Channel Customization

-c, --channel
string
Additional channel to search for packages. These are URLs searched in the order they are given (including local directories using the file:// syntax or simply a path like /home/conda/mychan or ../mychan). Can be used multiple times.
--use-local
boolean
Use locally built packages. Identical to -c local.
-O, --override-channels
boolean
Do not search default or .condarc channels. Requires —channel.
--repodata-fn
string
Specify file name of repodata on the remote server. Can be passed multiple times.
--experimental
string
Enable experimental features. Options: jlap (download incremental package index data), lock (use locking when reading/updating index cache).
--no-lock
boolean
Disable locking when reading, updating index (repodata.json) cache.
--repodata-use-zst / --no-repodata-use-zst
boolean
Check for/do not check for repodata.json.zst. Enabled by default.

Networking Options

-C, --use-index-cache
boolean
Use cache of channel index files, even if it has expired. This is useful if you don’t want conda to check whether a new version of the repodata file exists.
-k, --insecure
boolean
Allow conda to perform “insecure” SSL connections and transfers. Equivalent to setting ssl_verify to false.
--offline
boolean
Offline mode. Don’t connect to the Internet.

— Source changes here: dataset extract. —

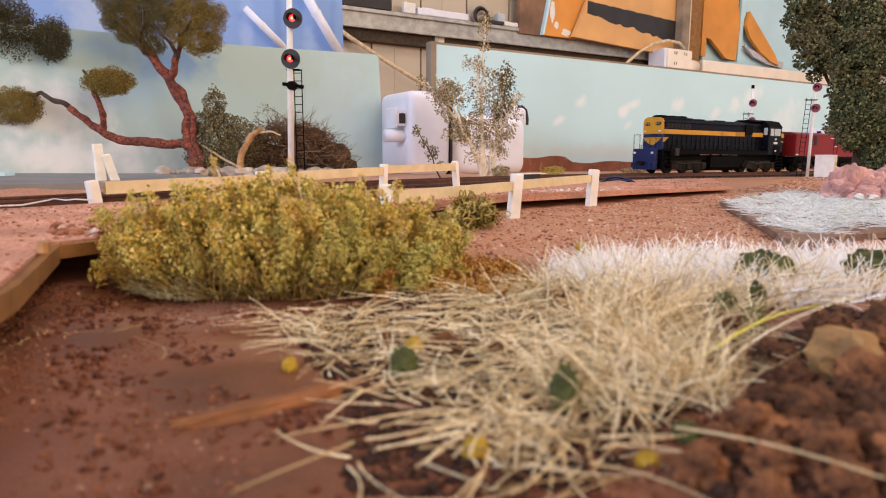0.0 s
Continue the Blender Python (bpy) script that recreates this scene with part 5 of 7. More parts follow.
def rail_between(parent, a, b, h, d, material):
    """A plank from a to b (middle points), h high and d thick, slightly uneven."""
    a, b = Vector(a), Vector(b)
    n = 7
    side = Vector((b.y - a.y, a.x - b.x, 0)).normalized() * d / 2
    bm = bmesh.new()
    rings = []
    for i in range(n):
        c = a.lerp(b, i / (n - 1))
        k = 1 + 0.07 * noise.noise(c * 90)
        up = Vector((0, 0, h / 2 * k))
        rings.append([bm.verts.new(c + s * side + t * up) for s, t in ((-1, -1), (1, -1), (1, 1), (-1, 1))])
    for p, q in zip(rings, rings[1:]):
        for j in range(4):
            bm.faces.new((p[j], p[(j + 1) % 4], q[(j + 1) % 4], q[j]))
    bm.faces.new(rings[0][::-1])
    bm.faces.new(rings[-1])
    part("rail", bm, material, parent)


far_fence = thing("crossing_fence", "cream painted low timber fence beside the sand road", "fence", group="crossing fences")
FAR = [(-0.0999, 0.1875, 0.0052), (-0.0657, 0.2347, 0.0068), (-0.0267, 0.2885, 0.0090), (0.0069, 0.335, 0.0103)]
for i, (x, y, z1) in enumerate(FAR):
    post(far_fence, x, y, -0.0045, z1, 0.0030, 0.0030, FENCEWHITE, 57, (-8, 0, 3, -9)[i])
for (x0, y0, z0), (x1, y1, z1) in zip(FAR, FAR[1:]):
    h0, h1 = z0 - 0.0024, z1 - 0.0030
    rail_between(far_fence, (x0 + 0.0016, y0 + 0.0014, h0), (x1 - 0.0005, y1 - 0.0008, h1), 0.0036, 0.0016, FENCEWOOD)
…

Output, Prompt, and Flow Control Options

--json
boolean
Report all output as json. Suitable for using conda programmatically.
-v, --verbose
boolean
Can be used multiple times. Once for detailed output, twice for INFO logging, thrice for DEBUG logging, four times for TRACE logging.
-q, --quiet
boolean
Do not display progress bar.
-d, --dry-run
boolean
Only display what would have been done.
-y, --yes
boolean
Sets any confirmation values to ‘yes’ automatically. Users will not be asked to confirm any adding, deleting, backups, etc.

Environment Protection

--override-frozen
boolean
DANGEROUS. Use at your own risk. Ignore protections if the environment is frozen.

Examples

conda remove scipy

Common Use Cases

Removing a Single Package

Remove a package from the current environment:
conda remove scipy

Removing Multiple Packages

Remove several packages at once:
conda remove numpy pandas matplotlib scikit-learn

Removing from a Specific Environment

Remove packages from a named environment:
conda remove -n data-science jupyter notebook

Removing an Entire Environment

Delete all packages and the environment itself:
conda remove -n old-env --all

Clearing an Environment

Remove all packages but keep the environment structure:
conda remove -n myenv --all --keep-env

Force Removing a Package

Remove a package without checking dependencies (use with caution):
conda remove --force problematic-package

Previewing Package Removal

See what would be removed without actually removing:
conda remove --dry-run tensorflow
Using --force-remove or --force will usually leave your environment in a broken and inconsistent state. Use this option with extreme caution.
If you wish to skip dependency checking and remove just the requested packages, add the --force option. However, this may result in a broken environment, so use this with caution.
The conda remove command automatically removes dependent packages unless a suitable replacement can be found. This helps maintain environment consistency.